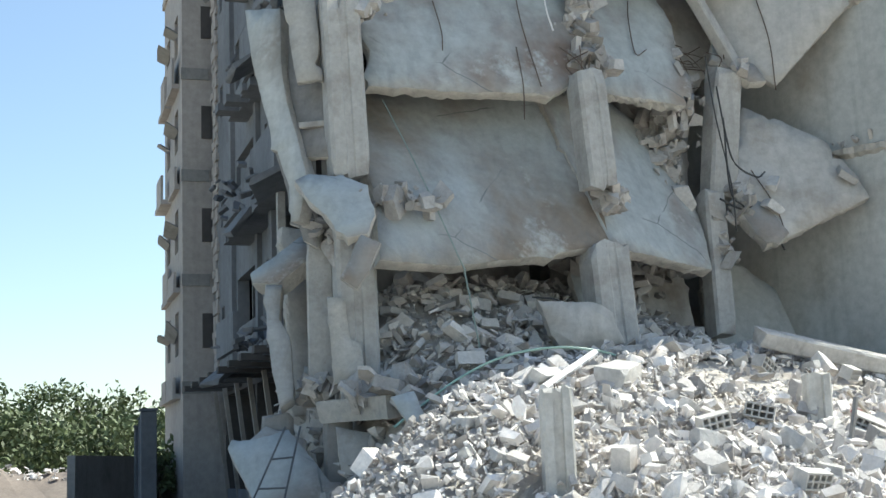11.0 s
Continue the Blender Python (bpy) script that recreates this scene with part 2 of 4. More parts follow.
def shard_bm(size, rough=0.25, seed=0, bm=None, m=None, cut=0.28):
    """An angular piece: the hull of a jittered box with knocked-off corners."""
    r = random.Random(seed)
    bm = bm or bmesh.new()
    vs = []
    for sx in (-.5, .5):
        for sy in (-.5, .5):
            for sz in (-.5, .5):
                p = [sx * (1 - rough * r.random()), sy * (1 - rough * r.random()), sz * (1 - rough * r.random())]
                if r.random() < cut:
                    for ax in range(3):
                        q = list(p)
                        q[ax] *= 1 - 0.45 * r.random() - 0.15
                        vs.append(bm.verts.new(q))
                else:
                    vs.append(bm.verts.new(p))
    for v in vs:
        v.co = Vector((v.co.x * size[0], v.co.y * size[1], v.co.z * size[2]))
        if m is not None:
            v.co = m @ v.co
    h = bmesh.ops.convex_hull(bm, input=vs)
    bmesh.ops.delete(bm, geom=[g for g in set(h["geom_interior"] + h["geom_unused"]) if isinstance(g, bmesh.types.BMVert)], context='VERTS')
    return bm


def plate(name, o, eu, ev, uv, thick, label, category, face=None, rough=0.02, seed=1, sag=0.0, edge_mat=None, curl=0.0, fade=99.0):
    """A broken slab: an outline in its own plane, ragged along its rim, bent and uneven, with a worn edge of real thickness."""
    r = random.Random(seed)
    o, eu, ev = Vector(o), Vector(eu).normalized(), Vector(ev).normalized()
    en = eu.cross(ev).normalized()
    if en.y > 0:
        en = -en
    pts = []
    w = 0.0
    n = len(uv)
    for k in range(n):
        a, b = Vector(uv[k]), Vector(uv[(k + 1) % n])
        L = (b - a).length
        s = max(1, int(L / 0.09))
        side = Vector((b.y - a.y, a.x - b.x)) / max(L, 1e-6)
        for j in range(s):
            p = a.lerp(b, j / s)
            w = 0.55 * w + r.gauss(0, rough * .16) - (abs(r.gauss(0, rough * 2.6)) if r.random() < .05 else 0)
            pts.append(p + side * w)
    cu = sum((p.x for p in pts), 0) / len(pts)
    cv = sum((p.y for p in pts), 0) / len(pts)
    th = thing(name, label, category, at=o)
    bm = bmesh.new()

    def flat(p, d, grow=0.0):
        off = Vector((p.x - cu, p.y - cv))
        q = p + off.normalized() * grow
        return Vector((q.x, q.y, -d))

    def bent(u, v, d):
        low = sag * math.sin(u * 1.1 + seed) - curl * max(0, v) ** 2 * max(0, 1 - max(0, u) / fade)
        low += .016 * noise.noise((u * .9, v * .9, seed * 3.1)) + .006 * noise.noise((u * 3.1, v * 3.1, seed))
        return eu * u + ev * v + en * (d + low)
    rim = [bm.verts.new(flat(p, 0, -abs(r.gauss(.006, rough * .3)))) for p in pts]
    rim1 = [bm.verts.new(flat(p, 0.02 + r.uniform(0, .05), r.gauss(0, rough * .35))) for p in pts]
    rim2 = [bm.verts.new(flat(p, thick * r.uniform(.4, .62), r.gauss(0, rough * .35))) for p in pts]
    rim3 = [bm.verts.new(flat(p, thick, r.gauss(-.03, rough * .6))) for p in pts]
    N = len(pts)
    for ra, rb in ((rim, rim1), (rim1, rim2), (rim2, rim3)):
        for k in range(N):
            bm.faces.new((ra[k], ra[(k + 1) % N], rb[(k + 1) % N], rb[k])).material_index = 1
    caps = [bm.faces.new(rim), bm.faces.new(rim3[::-1])]
    for _ in range(5):
        bmesh.ops.triangulate(bm, faces=caps, ngon_method='BEAUTY')
        longs = [e for e in bm.edges if e.calc_length() > .55 and all(f.material_index == 0 for f in e.link_faces)]
        if not longs:
            break
        bmesh.ops.subdivide_edges(bm, edges=longs, cuts=1)
        caps = [f for f in bm.faces if f.material_index == 0 and len(f.verts) > 3]
    for f in bm.faces:
        f.smooth = f.material_index == 0
    for v in bm.verts:
        v.co = bent(*v.co)
    ob = part("slab", bm, face or M_SLAB, th)
    ob.data.materials.append(edge_mat or M_EDGE)
    return th, bent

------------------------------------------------

◆ REQUEST
Quote the material exactly. Pictures stay out.

◆ TASK SOLUTION
11.0 s
Continue the Blender Python (bpy) script that recreates this scene with part 2 of 4. More parts follow.
def shard_bm(size, rough=0.25, seed=0, bm=None, m=None, cut=0.28):
    """An angular piece: the hull of a jittered box with knocked-off corners."""
    r = random.Random(seed)
    bm = bm or bmesh.new()
    vs = []
    for sx in (-.5, .5):
        for sy in (-.5, .5):
            for sz in (-.5, .5):
                p = [sx * (1 - rough * r.random()), sy * (1 - rough * r.random()), sz * (1 - rough * r.random())]
                if r.random() < cut:
                    for ax in range(3):
                        q = list(p)
                        q[ax] *= 1 - 0.45 * r.random() - 0.15
                        vs.append(bm.verts.new(q))
                else:
                    vs.append(bm.verts.new(p))
    for v in vs:
        v.co = Vector((v.co.x * size[0], v.co.y * size[1], v.co.z * size[2]))
        if m is not None:
            v.co = m @ v.co
    h = bmesh.ops.convex_hull(bm, input=vs)
    bmesh.ops.delete(bm, geom=[g for g in set(h["geom_interior"] + h["geom_unused"]) if isinstance(g, bmesh.types.BMVert)], context='VERTS')
    return bm


def plate(name, o, eu, ev, uv, thick, label, category, face=None, rough=0.02, seed=1, sag=0.0, edge_mat=None, curl=0.0, fade=99.0):
    """A broken slab: an outline in its own plane, ragged along its rim, bent and uneven, with a worn edge of real thickness."""
    r = random.Random(seed)
    o, eu, ev = Vector(o), Vector(eu).normalized(), Vector(ev).normalized()
    en = eu.cross(ev).normalized()
    if en.y > 0:
        en = -en
    pts = []
    w = 0.0
    n = len(uv)
    for k in range(n):
        a, b = Vector(uv[k]), Vector(uv[(k + 1) % n])
        L = (b - a).length
        s = max(1, int(L / 0.09))
        side = Vector((b.y - a.y, a.x - b.x)) / max(L, 1e-6)
        for j in range(s):
            p = a.lerp(b, j / s)
            w = 0.55 * w + r.gauss(0, rough * .16) - (abs(r.gauss(0, rough * 2.6)) if r.random() < .05 else 0)
            pts.append(p + side * w)
    cu = sum((p.x for p in pts), 0) / len(pts)
    cv = sum((p.y for p in pts), 0) / len(pts)
    th = thing(name, label, category, at=o)
    bm = bmesh.new()

    def flat(p, d, grow=0.0):
        off = Vector((p.x - cu, p.y - cv))
        q = p + off.normalized() * grow
        return Vector((q.x, q.y, -d))

    def bent(u, v, d):
        low = sag * math.sin(u * 1.1 + seed) - curl * max(0, v) ** 2 * max(0, 1 - max(0, u) / fade)
        low += .016 * noise.noise((u * .9, v * .9, seed * 3.1)) + .006 * noise.noise((u * 3.1, v * 3.1, seed))
        return eu * u + ev * v + en * (d + low)
    rim = [bm.verts.new(flat(p, 0, -abs(r.gauss(.006, rough * .3)))) for p in pts]
    rim1 = [bm.verts.new(flat(p, 0.02 + r.uniform(0, .05), r.gauss(0, rough * .35))) for p in pts]
    rim2 = [bm.verts.new(flat(p, thick * r.uniform(.4, .62), r.gauss(0, rough * .35))) for p in pts]
    rim3 = [bm.verts.new(flat(p, thick, r.gauss(-.03, rough * .6))) for p in pts]
    N = len(pts)
    for ra, rb in ((rim, rim1), (rim1, rim2), (rim2, rim3)):
        for k in range(N):
            bm.faces.new((ra[k], ra[(k + 1) % N], rb[(k + 1) % N], rb[k])).material_index = 1
    caps = [bm.faces.new(rim), bm.faces.new(rim3[::-1])]
    for _ in range(5):
        bmesh.ops.triangulate(bm, faces=caps, ngon_method='BEAUTY')
        longs = [e for e in bm.edges if e.calc_length() > .55 and all(f.material_index == 0 for f in e.link_faces)]
        if not longs:
            break
        bmesh.ops.subdivide_edges(bm, edges=longs, cuts=1)
        caps = [f for f in bm.faces if f.material_index == 0 and len(f.verts) > 3]
    for f in bm.faces:
        f.smooth = f.material_index == 0
    for v in bm.verts:
        v.co = bent(*v.co)
    ob = part("slab", bm, face or M_SLAB, th)
    ob.data.materials.append(edge_mat or M_EDGE)
    return th, bent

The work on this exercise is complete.